Some of the things to look for in a recovery market include:
- Signs of rising rents and declining vacancies
- Economic growth indicators, such as improving job creation and wage growth
- Increasing property inquiries or showings
- Local government investment in infrastructure
Investors should position themselves to buy low and plan for renovations or repositioning. We recommend, during a recovery phase, that you focus on undervalued or overlooked neighborhoods. It’s also a good time to lock in favorable financing terms before those rates rise.
Phase 2: Expansion
In this phase, the economy is growing, and there is some serious job creation happening to boost consumer confidence. You’ll find that the demand for rental housing increases, driving rents up and reducing vacancy rates. Developers begin building again, and prices rise steadily.
There are some impressive opportunities for investors, even as costs are higher. It’s a good time to enter the market if you’re new to investing, and it’s also a good time to expand and grow your portfolio. Investors enjoy the fact that rents are rising and tenants are looking for attractive, well-maintained homes. There’s also a strong potential for appreciation. Investors will enjoy predictable cash flow and rising equity in an expansion market.
Look for the rise in construction projects and permit requests and approvals. There will be job growth and probably a growing population in the community to support the expansion. Rents will go up and cap rates will stabilize for investors.
The strategies we recommend investors follow include:
- Focusing on cash-flowing assets in growing neighborhoods
- Scaling up, potentially with with multifamily properties
- Watching for emerging markets where expansion is just beginning
- Evaluating properties with long-term appreciation potential
Phase 3: Hyper Supply
After a period of expansion, the market often enters a hyper supply phase. New construction continues, but demand begins to plateau. Vacancies creep up, rent growth slows or stops, and the market becomes saturated.
But, there are still opportunities, as long as you remember that this phase requires caution. While it’s still possible to find good deals, overpaying or investing without a clear plan can lead to poor returns. Smart investors prepare for a potential downturn by optimizing operations and managing cash flow.

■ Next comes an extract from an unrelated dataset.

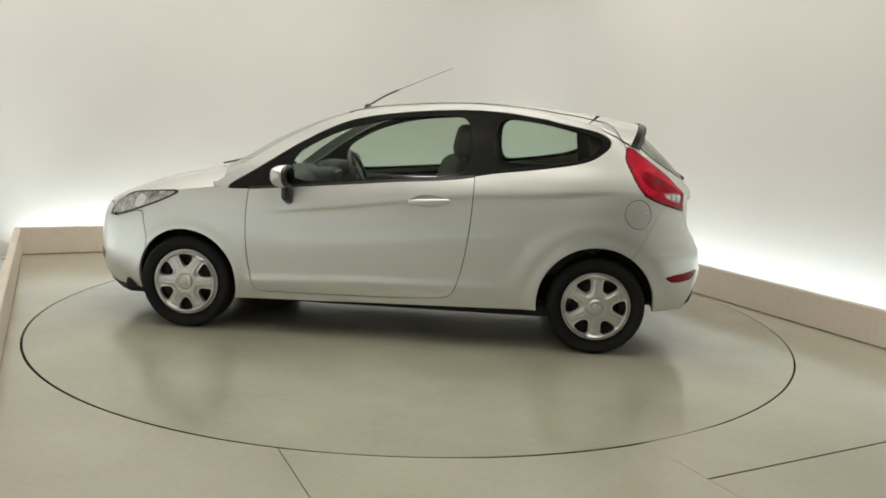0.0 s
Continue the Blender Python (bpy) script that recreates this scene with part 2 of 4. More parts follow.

Look for the following signs to tell you that we’re entering a hyper supply market:
- Increasing vacancy rates despite new inventory
- Rent concessions or flattening rents
- Slower absorption of new units
- Local economic shifts or softening employment numbers
What should you do? We recommend that you invest in strong retention practices to reduce vacancy and turnover. Avoid any of those speculative flips or short-term temptations. Instead, strengthen your reserves for maintenance and unexpected costs. It might be a good time to refinance, depending on your position and the existing interest rates.
Phase 4: Recession
During a recession, property values fall, vacancy rates rise, and rent growth may stop or reverse. Consumer confidence is low, and financing becomes more difficult. However, this phase also sets the stage for the next recovery.
While the environment may be challenging, recessions often present the best long-term opportunities. Properties can be acquired at steep discounts, and competition is lower. Investors with strong fundamentals and a long-term view can benefit significantly.
Watch for significant price drops in distressed sales or auctions. There will likely be declining rental rates, and economic indicators won’t be comfortable or positive. Construction activity and new development will be limited.
This is the time to maybe acquire undervalued assets with long-term appreciation potential. Focus on stability and reduce turnover. This is a market cycle in which holding steady is the best thing to do. Maybe make some renovations to increase value. It’s best not to be over-leveraged when the recession cycle rolls around.
Market Cycles Can Be Local
One important thing to remember: real estate is inherently local. A city, neighborhood, or asset class might be in a completely different phase of the cycle than the national market. Smart real estate investors will focus on and analyze local market data, including rental comps, occupancy rates, employment trends, and construction activity to identify where the opportunities are best. Your local property management resource can be invaluable when it comes to making plans for the current market and the future.